Looking into getting this to run faster.
  • Render all clips with title graphic so we don't have to use another layer.
    Scale all clips to match exact size of composition (some are close but are scaled up causing processing).
    Render all clips with any effects added (some needed Saturation or Exposure to make them pop)
    Check RAM Speed, maybe consider increasing.
    Try overclocking CPU or consider a faster unit.

Re: NVIDIA NVS 810 for new system

Posted: Fri Dec 22, 2017 00:35
by Oaktown
Are you using Arena 6?

My best advice to you would be to get a different GPU. The NVS 810 is a like having two GPUs in SLI inside of one unit:

CUDA Cores 1,024 (512 per GPU)
GPU Memory 4GB DDR3 (2GB per GPU)
Memory Interface 128-bit (64-bit per GPU)
Memory Bandwidth 28.8GB/s

That card is a great solution for signage but unfortunately it doesn't seem well suited for real time rendering. I think that with 5 HD outputs, you'd be better off getting a pair of GTX 1050ti cards:

NVIDIA CUDA® Cores 768
Base Clock (MHz) 1290
Boost Clock (MHz) 1392
Memory Specs:
Memory Speed 7 Gbps
Standard Memory Config 4 GB GDDR5
Memory Interface Width 128-bit
Memory Bandwidth (GB/sec) 112

Re: NVIDIA NVS 810 for new system

Posted: Fri Dec 22, 2017 03:59
by massta
Yes, using Resolume 6.0.3

I was thinking two GPUs would be the answer only because I need 5 outputs plus a monitor.
A Datapath splitter would be nice but edge blending is complicated and works well in Resolume. That wouldn't be possible with a Datapath.
What about even higher Nvidia cards(Quadro 4000 or 6000)? Wouldn't having more RAM and Cores solve my issue. My biggest worry is latency on 2nd GPU outputs. If if fps is better, won't matter if there is lag on some outputs.
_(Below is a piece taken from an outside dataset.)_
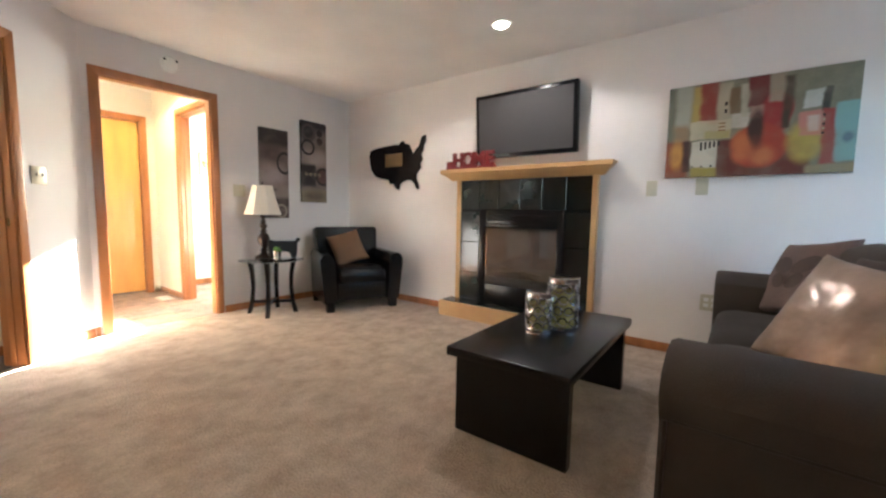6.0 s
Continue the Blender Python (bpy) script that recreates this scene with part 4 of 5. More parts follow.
RINGS_B = painted("brown_ring_paint", 0.34, 0.93, (0.19, 0.145, 0.125), [
    ("block", -0.6, 0.6, 0.40, 0.6, 0.05, (0.025, 0.017, 0.016)), ("blot", -0.25, 0.36, 0.30, 0.11, 0.4, (0.03, 0.02, 0.018)),
    ("blot", 0.05, 0.05, 0.55, 0.10, 0.7, (0.38, 0.31, 0.28)), ("blot", 0.22, 0.37, 0.12, 0.045, 0.15, (0.028, 0.016, 0.015)), ("blot", 0.22, 0.27, 0.12, 0.045, 0.15, (0.035, 0.018, 0.016)),
    ("ring", -0.22, 0.37, 0.22, 0.085, 0.20, (0.08, 0.05, 0.045)), ("ring", -0.25, 0.18, 0.22, 0.085, 0.22, (0.018, 0.011, 0.011)),
    ("block", -0.6, 0.05, -0.30, -0.03, 0.025, (0.018, 0.012, 0.012)), ("blot", 0.35, -0.17, 0.26, 0.10, 0.25, (0.10, 0.045, 0.035)),
    ("ring", 0.35, -0.17, 0.27, 0.10, 0.18, (0.02, 0.012, 0.012)), ("block", -0.6, 0.6, -0.6, -0.34, 0.04, (0.24, 0.19, 0.12)),
    ("blot", 0.0, -0.42, 0.4, 0.06, 0.7, (0.10, 0.07, 0.045))], 0.03)
c = canvas("ring_painting", pose(4.79, YP - 0.001, 1.60), 0.34, 0.93, RINGS_B, "tall narrow brown canvas with dark rings and discs", "pair of ring paintings")
for k in range(4):
    part("painted_ring", disc(bmesh.new(), -0.11 + 0.06 * k, -0.14, 0.010, 0.020, -0.0356, 16), P_CREAM, c)


def build_coffee_table():
    t = thing("coffee_table", pose(3.945, 1.852, 0), "espresso wooden coffee table on two panel legs", "table")
    part("tabletop", boxed(-0.55, 0.55, -0.29, 0.29, 0.375, 0.42, bevel=0.008, seg=2), ESPRESSO, t)
    for x in (-0.47, 0.47):
        part("leg", boxed(x - 0.025, x + 0.025, -0.27, 0.27, 0.0, 0.375, bevel=0.003), ESPRESSO, t)
    part("apron", boxed(-0.445, 0.445, -0.02, 0.02, 0.26, 0.375), ESPRESSO, t)


build_coffee_table()


def mosaic_candle(x, y, r, h):
    c = thing("candle_holder", pose(x, y, 0.421), "silver mosaic glass candle holder with a cream candle", "candle holder", "pair of mosaic candle holders")
    cg = part("glass", lathe(bmesh.new(), [(r * 0.8, 0), (r, 0.004), (r, h), (r * 0.93, h), (r * 0.93, 0.008), (r * 0.5, 0.008)], 24), GLASS, c)
    cg.visible_shadow = False
    part("candle", lathe(bmesh.new(), [(r * 0.78, 0.009), (r * 0.78, h * 0.72), (r * 0.6, h * 0.72 - 0.004), (0.003, h * 0.72 - 0.004)], 20), CREAM_WAX, c)
    cols = 9
    cell = math.pi * r / cols
    rows = int((h - 0.05) / (cell * 1.75))
    ring = bmesh.new()
    loops = []
    for i in range(14):
        a = 2 * math.pi * i / 14
        loop = []
        for k in range(5):
            q = 2 * math.pi * k / 5
            rad = cell * 0.80 + 0.0042 * math.cos(q)
            u, z = rad * math.cos(a), rad * math.sin(a)
            loop.append(ring.verts.new(((r + 0.003 + 0.0042 * math.sin(q)) * math.cos(u / r), (r + 0.003 + 0.0042 * math.sin(q)) * math.sin(u / r), z)))
        loops.append(loop)
    for a, b in zip(loops, loops[1:] + loops[:1]):
        for k in range(5):
            ring.faces.new((a[k], a[(k + 1) % 5], b[(k + 1) % 5], b[k]))
    me = mesh_of("silver_ring", ring, SILVER)
    step = (h - 0.05) / rows
    for j in range(rows):
        for i in range(cols):
            o = new("silver_ring", me)
            o.parent = c
            o.matrix_basis = pose(0, 0, 0.022 + step * (j + 0.5), 0, 0, 360 * (i + 0.5 * (j % 2)) / cols)
    for z0, z1 in ((0.0, 0.022), (h - 0.030, h)):
        band = lathe(bmesh.new(), [(r + 0.001, z0), (r + 0.006, z0 + 0.002), (r + 0.004, (z0 + z1) / 2), (r + 0.006, z1 - 0.002), (r + 0.001, z1)], 28)
        part("band", band, SILVER, c, "silver band")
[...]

Re: NVIDIA NVS 810 for new system

Posted: Fri Dec 22, 2017 08:44
by Oaktown
Why do you think edge blending is not something you can do with a Datapath?
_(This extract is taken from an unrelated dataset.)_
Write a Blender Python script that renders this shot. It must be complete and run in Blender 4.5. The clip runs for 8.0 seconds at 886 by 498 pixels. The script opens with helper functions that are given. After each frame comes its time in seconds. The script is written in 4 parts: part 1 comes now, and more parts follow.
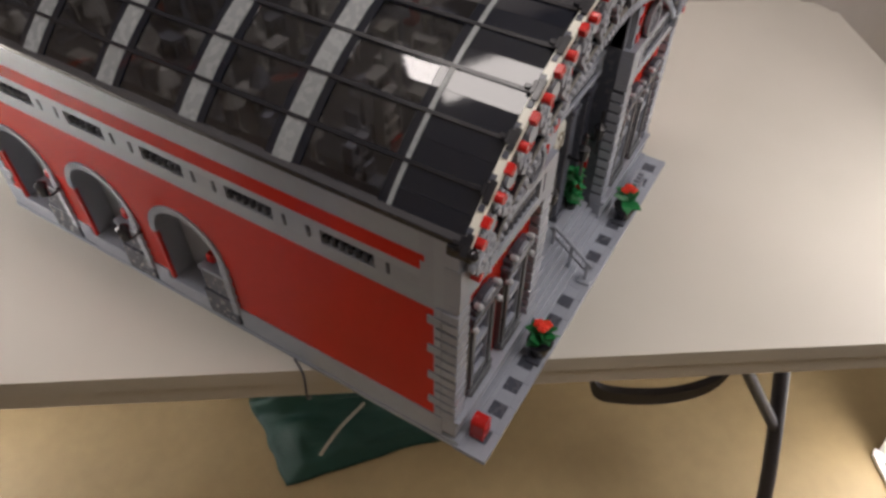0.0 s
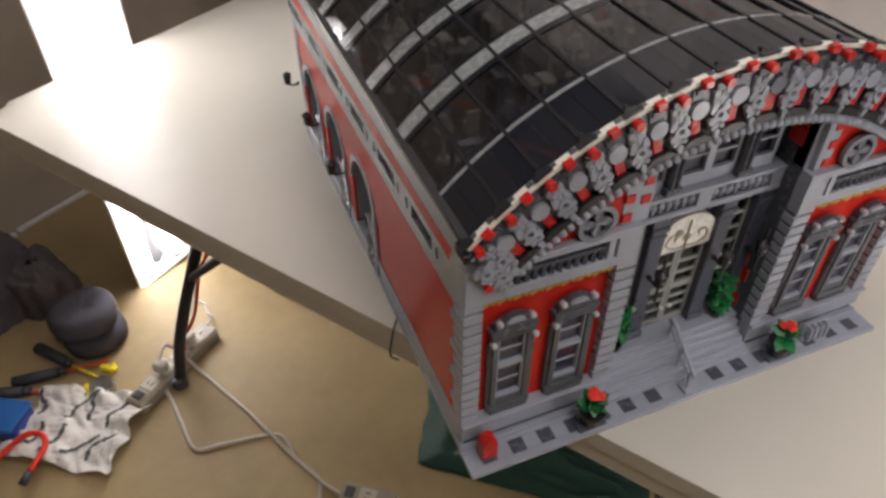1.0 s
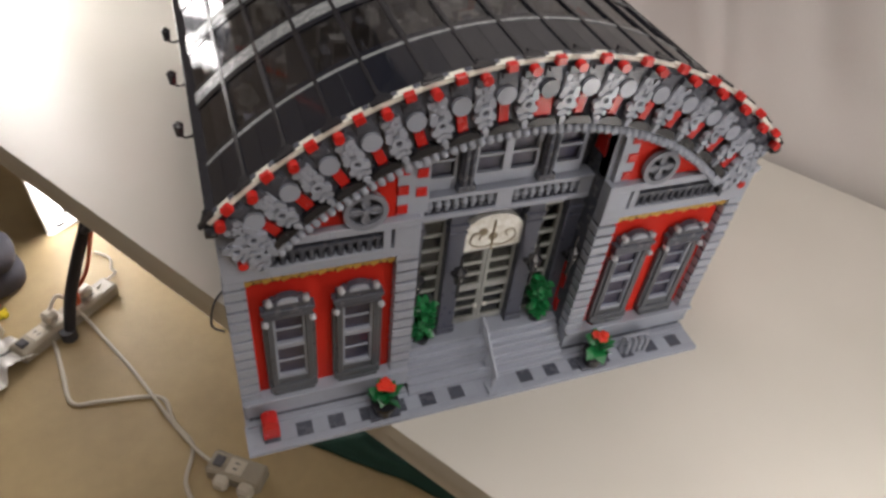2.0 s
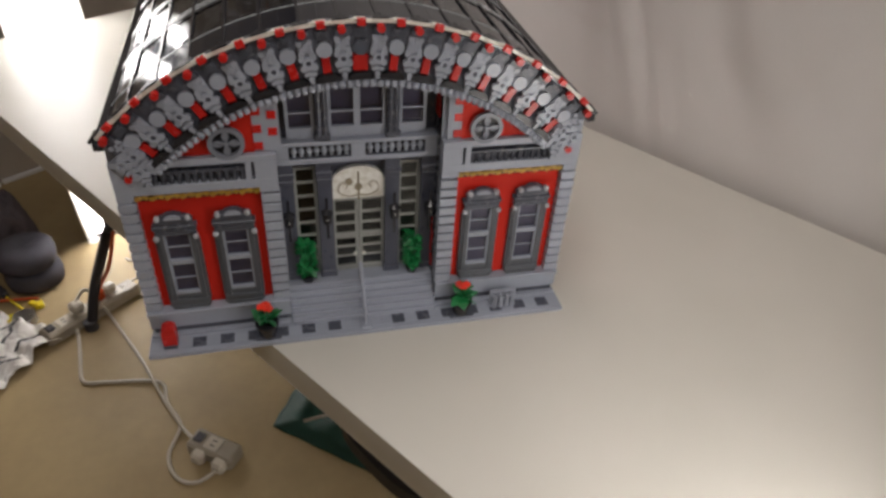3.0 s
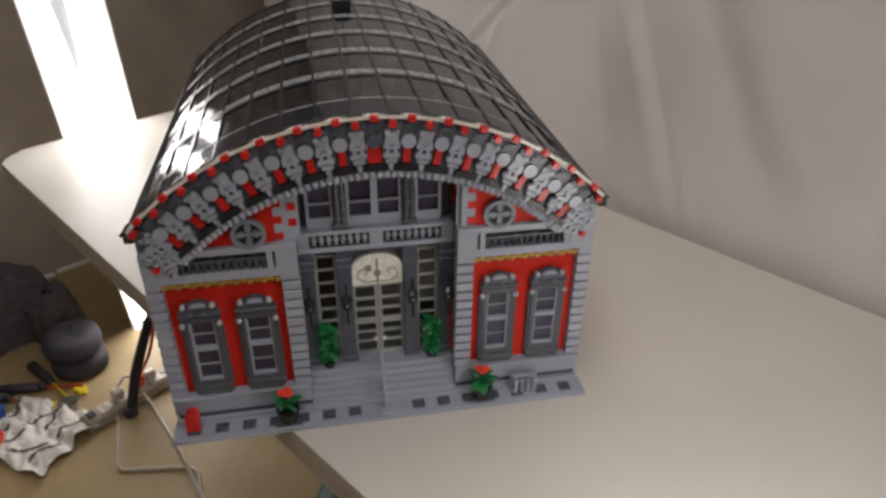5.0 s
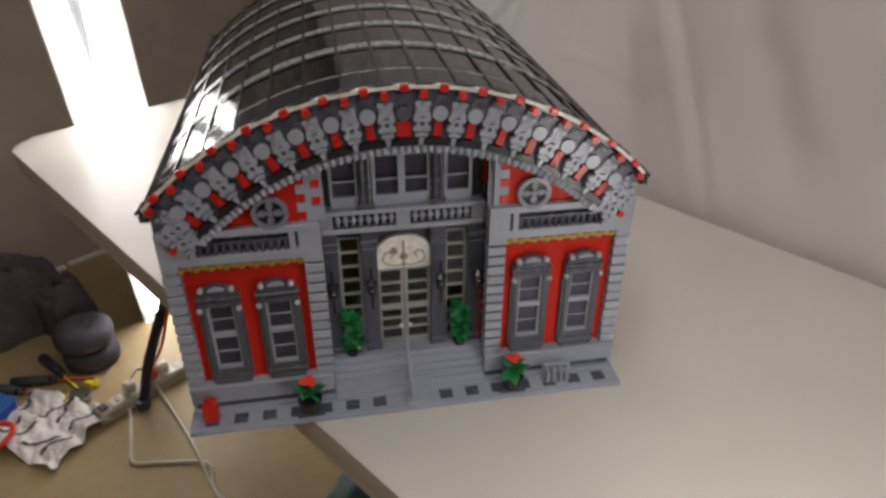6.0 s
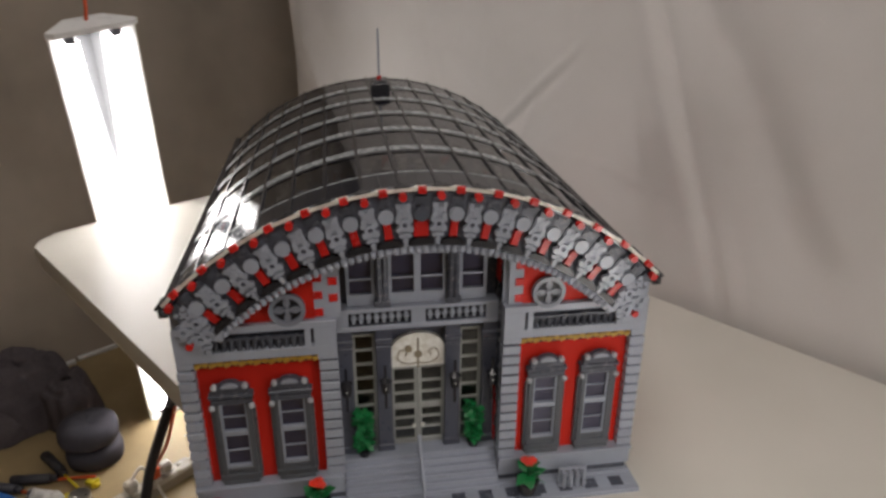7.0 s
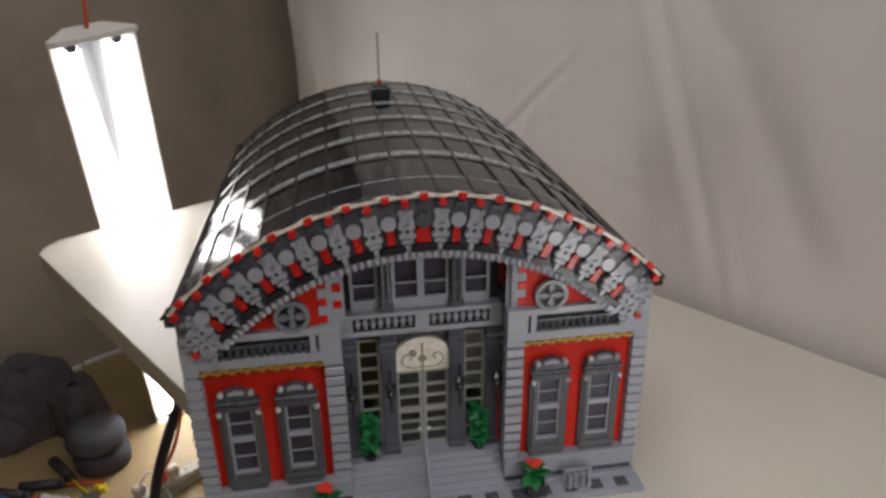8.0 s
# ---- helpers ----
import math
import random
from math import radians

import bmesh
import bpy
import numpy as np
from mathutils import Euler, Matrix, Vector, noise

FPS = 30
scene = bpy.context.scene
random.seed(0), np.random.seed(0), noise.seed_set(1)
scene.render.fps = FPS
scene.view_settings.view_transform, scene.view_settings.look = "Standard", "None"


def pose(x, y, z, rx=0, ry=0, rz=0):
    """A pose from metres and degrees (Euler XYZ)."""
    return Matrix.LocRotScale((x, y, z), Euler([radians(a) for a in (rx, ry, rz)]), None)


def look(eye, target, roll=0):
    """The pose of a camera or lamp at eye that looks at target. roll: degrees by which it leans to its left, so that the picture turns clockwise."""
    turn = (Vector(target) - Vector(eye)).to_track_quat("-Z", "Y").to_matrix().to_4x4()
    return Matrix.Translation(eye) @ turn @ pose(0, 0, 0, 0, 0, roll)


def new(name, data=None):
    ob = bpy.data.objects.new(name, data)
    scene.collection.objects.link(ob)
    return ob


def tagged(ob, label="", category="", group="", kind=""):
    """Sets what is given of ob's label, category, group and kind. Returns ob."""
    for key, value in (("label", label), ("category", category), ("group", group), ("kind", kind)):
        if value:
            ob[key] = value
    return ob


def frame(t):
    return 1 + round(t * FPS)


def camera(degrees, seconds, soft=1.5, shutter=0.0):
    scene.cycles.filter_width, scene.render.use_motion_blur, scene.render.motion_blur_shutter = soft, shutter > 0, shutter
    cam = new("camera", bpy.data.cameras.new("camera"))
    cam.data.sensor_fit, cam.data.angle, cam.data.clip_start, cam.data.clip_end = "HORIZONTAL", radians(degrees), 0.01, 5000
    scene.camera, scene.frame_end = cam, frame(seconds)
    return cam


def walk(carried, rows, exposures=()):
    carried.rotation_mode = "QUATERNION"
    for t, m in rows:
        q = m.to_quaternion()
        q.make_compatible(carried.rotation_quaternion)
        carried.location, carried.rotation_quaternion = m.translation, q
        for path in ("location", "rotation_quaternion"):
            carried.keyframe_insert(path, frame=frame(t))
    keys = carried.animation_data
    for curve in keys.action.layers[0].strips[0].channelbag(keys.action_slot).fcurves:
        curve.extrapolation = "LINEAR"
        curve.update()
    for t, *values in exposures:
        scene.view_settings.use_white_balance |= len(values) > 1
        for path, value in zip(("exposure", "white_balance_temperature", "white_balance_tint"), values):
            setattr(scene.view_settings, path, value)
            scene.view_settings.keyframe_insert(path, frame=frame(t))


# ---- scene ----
cam = camera(65.1, 8.0, soft=3.0)
PATH = [
    (0, (-0.287, -0.12, 1.354), (0.902, 0.584, -0.093), 0.7),
    (0.2, (-0.281, -0.203, 1.359), (0.843, 0.599, -0.088), 5.0),
    (0.5, (-0.252, -0.285, 1.351), (0.659, 0.828, -0.038), 0.6),
    (0.8, (-0.204, -0.317, 1.357), (0.433, 1.018, 0.012), -2.2),
    (1, (-0.162, -0.323, 1.364), (0.39, 1.065, 0.034), -0.3),
    (1.2, (-0.112, -0.318, 1.378), (0.441, 1.066, 0.044), 2.1),
    (1.5, (-0.08, -0.32, 1.385), (0.432, 1.067, 0.039), 2.4),
    (1.8, (-0.048, -0.343, 1.381), (0.489, 1.026, 0.027), 4.1),
    (2, (0.003, -0.375, 1.365), (0.603, 0.959, 0.002), 7.3),
    (2.2, (0.073, -0.424, 1.348), (0.691, 0.893, -0.025), 10.9),
    (3.3, (0.185, -0.647, 1.388), (0.549, 0.942, 0.23), 2.1),
    (3.5, (0.196, -0.636, 1.399), (0.546, 0.976, 0.268), 2.1),
    (4, (0.188, -0.637, 1.387), (0.551, 0.997, 0.292), 2.1),
    (4.5, (0.202, -0.640, 1.381), (0.540, 1.030, 0.335), 0.9),
    (5.8, (0.19, -0.615, 1.357), (0.49, 1.07, 0.323), 0.7),
    (6, (0.182, -0.607, 1.342), (0.479, 1.072, 0.296), 0.2),
    (6.5, (0.186, -0.609, 1.329), (0.449, 1.135, 0.386), 0.1),
    (7, (0.175, -0.612, 1.346), (0.465, 1.199, 0.549), 0.3),
    (7.5, (0.174, -0.617, 1.351), (0.476, 1.196, 0.561), -0.0),
    (8, (0.175, -0.613, 1.355), (0.457, 1.197, 0.552), -0.7),
]
walk(cam, [(t, look(eye, target, roll)) for t, eye, target, roll in PATH],
     [(0.0, 0.12, 6600, 15), (0.5, 0.16, 6560, 15), (1.0, 0.06, 6540, 14), (1.4, 0.0, 6520, 13), (2.0, 0.12, 6520, 13), (2.5, 0.0, 6510, 12),
      (3.3, -0.26, 6510, 12), (4.7, -0.28, 6510, 12), (6.0, -0.27, 6500, 12), (8.0, -0.29, 6500, 12)])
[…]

Re: NVIDIA NVS 810 for new system

Posted: Fri Dec 22, 2017 16:19
by Oaktown
Take a look at this video I made a few months ago:

phpBB [video]

Re: NVIDIA NVS 810 for new system

Posted: Wed Jan 08, 2020 15:38
by massta
Yes, edge blending does work with Datapath. But what about warping? If you warp, you will need to stay withing the boundaries of the quadrant you are working on.

Re: NVIDIA NVS 810 for new system

Posted: Wed Jan 08, 2020 17:09
by Oaktown
But what about warping? If you warp, you will need to stay withing the boundaries of the quadrant you are working on.
That would always be the case regardless of how you distribute your signal.

Re: NVIDIA NVS 810 for new system

Posted: Wed Jan 08, 2020 17:55
by massta
See this image. When you have individual outputs, they are singular on the Advanced Output. Meaning each has it's own mesh warping, no?

Re: NVIDIA NVS 810 for new system

Posted: Wed Jan 08, 2020 20:02
by elgarf
massta wrote: Wed Jan 08, 2020 17:55 When you have individual outputs, they are singular on the Advanced Output. Meaning each has it's own mesh warping, no?
Mesh wraping is for slices, you can have many slices on one screen, each with individual wraping.